» Material:
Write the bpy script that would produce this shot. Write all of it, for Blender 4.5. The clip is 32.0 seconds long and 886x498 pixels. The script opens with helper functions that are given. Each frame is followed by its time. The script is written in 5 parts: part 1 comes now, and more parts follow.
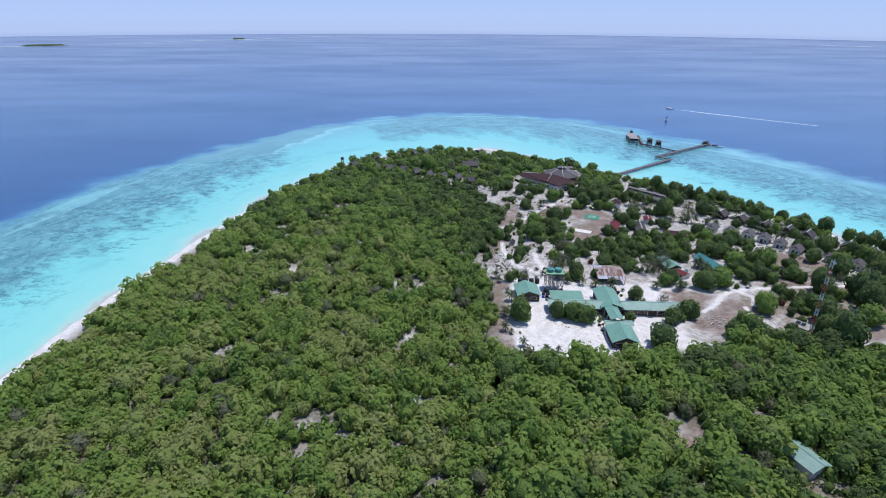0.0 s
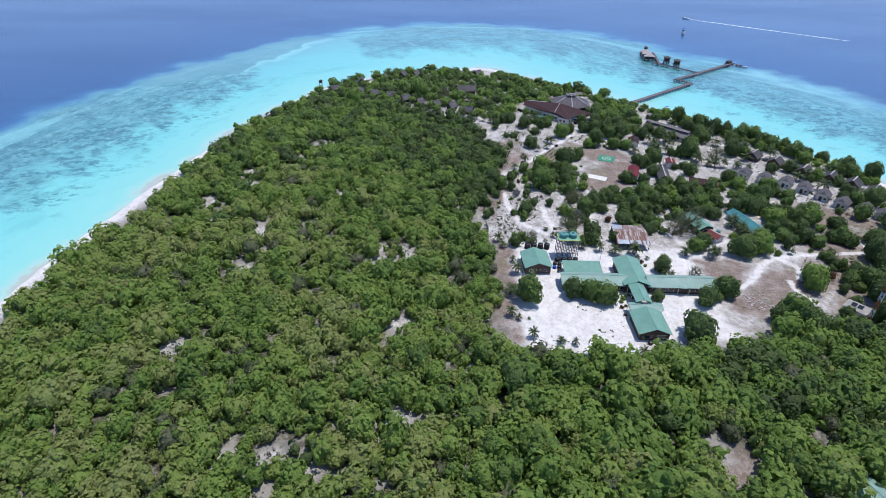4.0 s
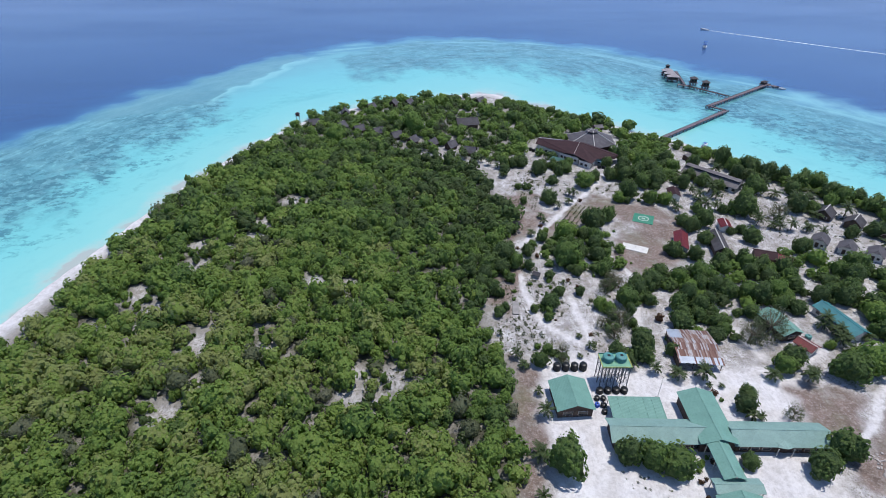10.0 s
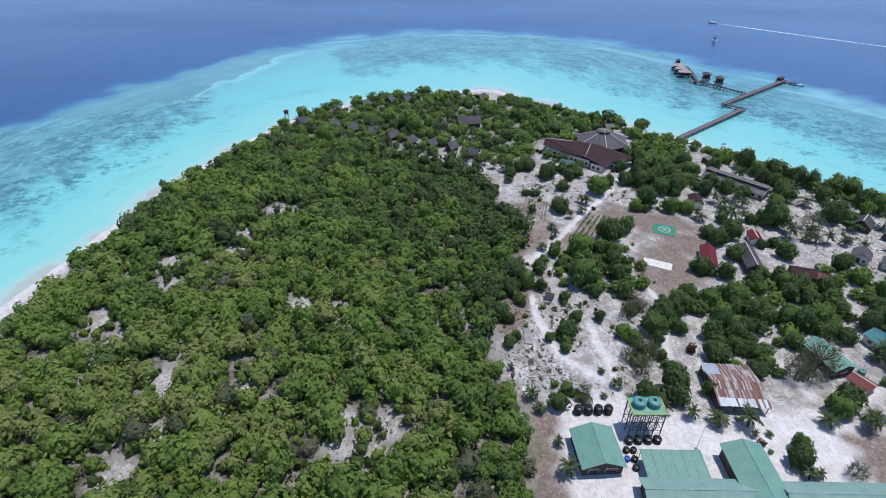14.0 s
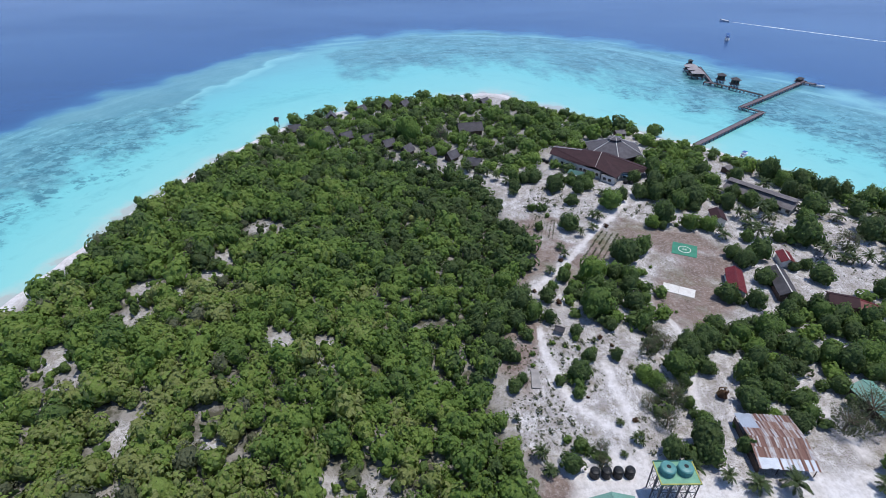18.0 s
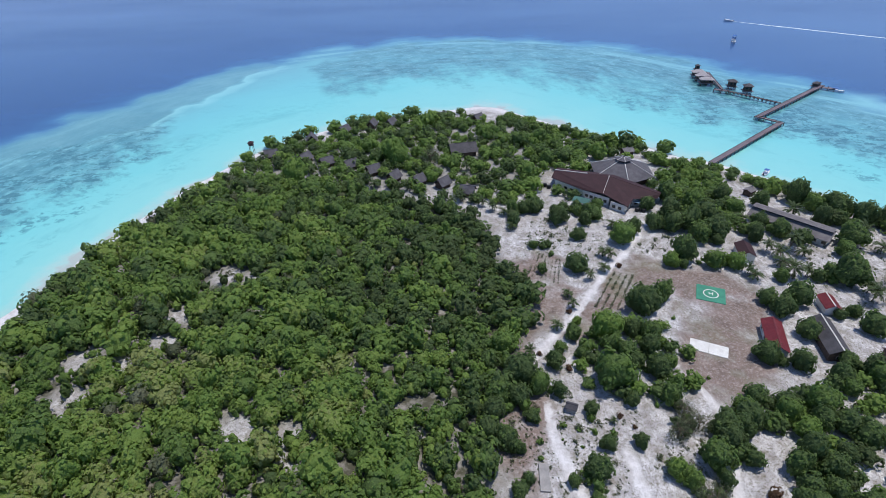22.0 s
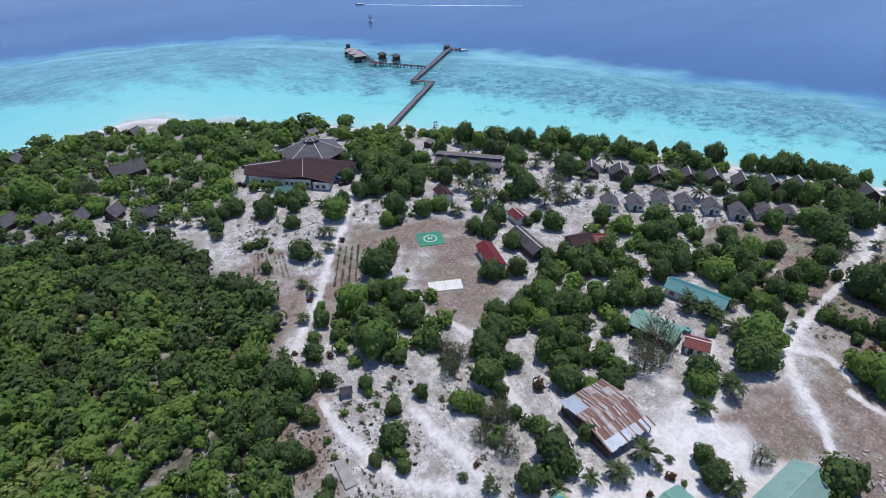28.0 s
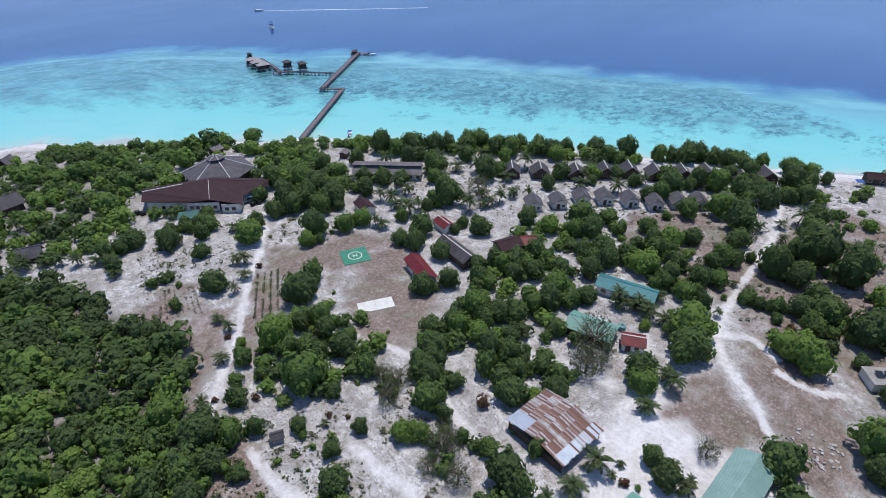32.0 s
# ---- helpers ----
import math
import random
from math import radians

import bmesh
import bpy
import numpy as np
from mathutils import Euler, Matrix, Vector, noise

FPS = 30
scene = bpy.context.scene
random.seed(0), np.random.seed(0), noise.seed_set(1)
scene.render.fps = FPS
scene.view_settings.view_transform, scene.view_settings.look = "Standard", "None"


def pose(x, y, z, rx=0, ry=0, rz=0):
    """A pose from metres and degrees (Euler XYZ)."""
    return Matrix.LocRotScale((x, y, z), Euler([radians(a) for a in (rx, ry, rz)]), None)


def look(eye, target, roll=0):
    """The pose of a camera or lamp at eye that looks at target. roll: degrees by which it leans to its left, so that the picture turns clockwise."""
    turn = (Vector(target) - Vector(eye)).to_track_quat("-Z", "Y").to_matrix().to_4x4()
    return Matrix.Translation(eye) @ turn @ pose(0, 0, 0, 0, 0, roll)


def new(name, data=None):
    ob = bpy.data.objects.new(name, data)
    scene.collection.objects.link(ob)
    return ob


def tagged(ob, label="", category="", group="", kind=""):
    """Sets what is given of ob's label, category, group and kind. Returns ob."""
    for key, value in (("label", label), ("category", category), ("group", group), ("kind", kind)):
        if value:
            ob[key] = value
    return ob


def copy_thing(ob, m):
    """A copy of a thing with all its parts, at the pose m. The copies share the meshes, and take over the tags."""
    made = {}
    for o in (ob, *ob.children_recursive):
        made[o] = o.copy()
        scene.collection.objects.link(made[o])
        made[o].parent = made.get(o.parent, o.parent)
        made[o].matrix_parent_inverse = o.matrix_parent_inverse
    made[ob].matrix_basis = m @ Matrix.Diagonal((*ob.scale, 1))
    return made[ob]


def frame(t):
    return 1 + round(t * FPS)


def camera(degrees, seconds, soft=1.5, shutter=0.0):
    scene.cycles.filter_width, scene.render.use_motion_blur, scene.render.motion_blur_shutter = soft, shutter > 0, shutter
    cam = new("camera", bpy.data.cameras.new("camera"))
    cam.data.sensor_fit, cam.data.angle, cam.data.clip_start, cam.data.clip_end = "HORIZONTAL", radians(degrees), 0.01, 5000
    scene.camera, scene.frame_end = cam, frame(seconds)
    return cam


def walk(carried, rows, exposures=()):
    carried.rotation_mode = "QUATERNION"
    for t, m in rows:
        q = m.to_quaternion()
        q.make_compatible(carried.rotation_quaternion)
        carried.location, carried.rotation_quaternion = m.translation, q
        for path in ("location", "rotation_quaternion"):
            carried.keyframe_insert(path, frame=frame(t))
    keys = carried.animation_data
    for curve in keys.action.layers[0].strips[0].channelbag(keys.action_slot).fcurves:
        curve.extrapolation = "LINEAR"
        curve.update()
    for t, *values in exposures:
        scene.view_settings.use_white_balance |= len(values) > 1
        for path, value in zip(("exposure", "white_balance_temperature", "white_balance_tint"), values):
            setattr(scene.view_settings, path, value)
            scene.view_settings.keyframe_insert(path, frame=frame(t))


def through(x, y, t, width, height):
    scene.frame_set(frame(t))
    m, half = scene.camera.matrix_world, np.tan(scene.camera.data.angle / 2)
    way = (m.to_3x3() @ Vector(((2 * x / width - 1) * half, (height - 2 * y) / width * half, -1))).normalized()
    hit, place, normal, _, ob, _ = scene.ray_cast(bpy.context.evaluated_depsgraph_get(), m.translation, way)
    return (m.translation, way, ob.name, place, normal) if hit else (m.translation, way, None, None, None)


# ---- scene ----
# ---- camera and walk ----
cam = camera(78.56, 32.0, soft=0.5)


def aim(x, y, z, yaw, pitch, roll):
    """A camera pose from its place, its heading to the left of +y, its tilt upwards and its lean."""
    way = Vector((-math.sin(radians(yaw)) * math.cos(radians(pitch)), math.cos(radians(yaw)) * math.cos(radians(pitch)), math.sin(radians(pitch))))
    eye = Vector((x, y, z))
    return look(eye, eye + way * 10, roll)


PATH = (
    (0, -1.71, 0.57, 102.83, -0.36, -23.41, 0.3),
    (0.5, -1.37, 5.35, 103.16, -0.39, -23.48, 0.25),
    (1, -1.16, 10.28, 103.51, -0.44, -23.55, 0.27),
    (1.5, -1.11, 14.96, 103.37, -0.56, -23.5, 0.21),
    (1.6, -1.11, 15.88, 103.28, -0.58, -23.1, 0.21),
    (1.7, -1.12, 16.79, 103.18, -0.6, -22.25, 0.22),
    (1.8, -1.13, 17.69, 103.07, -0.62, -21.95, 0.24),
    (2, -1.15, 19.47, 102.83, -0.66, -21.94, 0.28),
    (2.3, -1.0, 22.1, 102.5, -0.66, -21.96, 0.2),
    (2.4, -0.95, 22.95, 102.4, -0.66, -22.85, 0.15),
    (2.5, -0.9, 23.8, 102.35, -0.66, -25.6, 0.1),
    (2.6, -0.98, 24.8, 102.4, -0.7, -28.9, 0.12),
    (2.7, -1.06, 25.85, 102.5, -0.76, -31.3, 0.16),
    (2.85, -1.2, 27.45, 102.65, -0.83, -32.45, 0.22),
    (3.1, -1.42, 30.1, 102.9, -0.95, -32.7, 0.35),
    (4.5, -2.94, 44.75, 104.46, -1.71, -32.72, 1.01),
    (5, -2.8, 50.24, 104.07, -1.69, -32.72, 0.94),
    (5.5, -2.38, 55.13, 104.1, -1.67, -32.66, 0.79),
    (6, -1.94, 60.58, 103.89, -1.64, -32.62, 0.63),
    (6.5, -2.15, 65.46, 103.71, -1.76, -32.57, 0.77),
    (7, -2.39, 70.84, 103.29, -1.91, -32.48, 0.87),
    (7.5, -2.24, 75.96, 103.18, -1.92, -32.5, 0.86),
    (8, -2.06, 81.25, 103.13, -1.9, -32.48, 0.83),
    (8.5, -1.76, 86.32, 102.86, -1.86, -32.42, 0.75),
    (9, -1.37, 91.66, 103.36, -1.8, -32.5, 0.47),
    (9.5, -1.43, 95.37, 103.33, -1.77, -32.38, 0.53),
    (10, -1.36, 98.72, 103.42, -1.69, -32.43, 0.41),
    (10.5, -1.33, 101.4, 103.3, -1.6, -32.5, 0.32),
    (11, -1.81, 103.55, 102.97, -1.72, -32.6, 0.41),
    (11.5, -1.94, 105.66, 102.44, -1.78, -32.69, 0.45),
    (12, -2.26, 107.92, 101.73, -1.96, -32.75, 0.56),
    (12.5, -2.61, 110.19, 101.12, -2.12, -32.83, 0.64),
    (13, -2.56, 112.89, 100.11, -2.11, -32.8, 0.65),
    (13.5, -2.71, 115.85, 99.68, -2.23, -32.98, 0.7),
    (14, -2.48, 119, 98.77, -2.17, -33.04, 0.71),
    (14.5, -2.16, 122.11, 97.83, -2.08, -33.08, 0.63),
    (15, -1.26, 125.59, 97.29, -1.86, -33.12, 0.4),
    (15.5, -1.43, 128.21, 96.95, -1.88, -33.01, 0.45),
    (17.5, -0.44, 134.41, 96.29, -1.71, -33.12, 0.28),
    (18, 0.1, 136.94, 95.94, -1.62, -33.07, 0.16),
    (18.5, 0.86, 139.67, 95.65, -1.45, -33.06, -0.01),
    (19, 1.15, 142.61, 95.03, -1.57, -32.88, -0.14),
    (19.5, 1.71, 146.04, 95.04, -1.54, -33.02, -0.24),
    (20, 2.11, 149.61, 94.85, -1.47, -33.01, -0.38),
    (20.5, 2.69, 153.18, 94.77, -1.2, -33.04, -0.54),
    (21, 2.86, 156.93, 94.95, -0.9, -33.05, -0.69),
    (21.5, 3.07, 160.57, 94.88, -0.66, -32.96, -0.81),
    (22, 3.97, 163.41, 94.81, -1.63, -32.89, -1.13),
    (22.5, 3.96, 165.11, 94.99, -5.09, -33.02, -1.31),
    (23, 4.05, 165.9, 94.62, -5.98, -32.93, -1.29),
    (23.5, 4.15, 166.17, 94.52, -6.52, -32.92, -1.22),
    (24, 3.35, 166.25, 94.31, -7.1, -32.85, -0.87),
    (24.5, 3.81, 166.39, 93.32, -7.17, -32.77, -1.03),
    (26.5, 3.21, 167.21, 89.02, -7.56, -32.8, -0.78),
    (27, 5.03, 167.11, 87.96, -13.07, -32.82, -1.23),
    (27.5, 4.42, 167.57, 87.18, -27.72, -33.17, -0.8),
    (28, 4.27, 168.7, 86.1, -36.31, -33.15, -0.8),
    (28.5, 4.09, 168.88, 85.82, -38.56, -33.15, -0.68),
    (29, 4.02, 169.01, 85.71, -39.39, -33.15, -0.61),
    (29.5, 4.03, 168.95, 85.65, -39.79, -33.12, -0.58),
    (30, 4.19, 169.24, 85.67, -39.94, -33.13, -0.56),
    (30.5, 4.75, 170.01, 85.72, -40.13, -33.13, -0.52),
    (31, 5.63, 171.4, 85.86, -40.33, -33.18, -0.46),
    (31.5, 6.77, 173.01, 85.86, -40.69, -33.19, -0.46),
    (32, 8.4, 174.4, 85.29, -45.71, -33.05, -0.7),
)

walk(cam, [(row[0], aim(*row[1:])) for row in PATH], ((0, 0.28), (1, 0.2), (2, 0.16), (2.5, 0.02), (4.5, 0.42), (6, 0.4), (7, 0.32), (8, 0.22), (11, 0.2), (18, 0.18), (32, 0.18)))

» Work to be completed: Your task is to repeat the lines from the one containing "carried.location, carried.rotation_quaternion = m.translation, q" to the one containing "cam = camera(78.56, 32.0, soft=0.5)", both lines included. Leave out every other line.

» Final result:
        carried.location, carried.rotation_quaternion = m.translation, q
        for path in ("location", "rotation_quaternion"):
            carried.keyframe_insert(path, frame=frame(t))
    keys = carried.animation_data
    for curve in keys.action.layers[0].strips[0].channelbag(keys.action_slot).fcurves:
        curve.extrapolation = "LINEAR"
        curve.update()
    for t, *values in exposures:
        scene.view_settings.use_white_balance |= len(values) > 1
        for path, value in zip(("exposure", "white_balance_temperature", "white_balance_tint"), values):
            setattr(scene.view_settings, path, value)
            scene.view_settings.keyframe_insert(path, frame=frame(t))


def through(x, y, t, width, height):
    scene.frame_set(frame(t))
    m, half = scene.camera.matrix_world, np.tan(scene.camera.data.angle / 2)
    way = (m.to_3x3() @ Vector(((2 * x / width - 1) * half, (height - 2 * y) / width * half, -1))).normalized()
    hit, place, normal, _, ob, _ = scene.ray_cast(bpy.context.evaluated_depsgraph_get(), m.translation, way)
    return (m.translation, way, ob.name, place, normal) if hit else (m.translation, way, None, None, None)


# ---- scene ----
# ---- camera and walk ----
cam = camera(78.56, 32.0, soft=0.5)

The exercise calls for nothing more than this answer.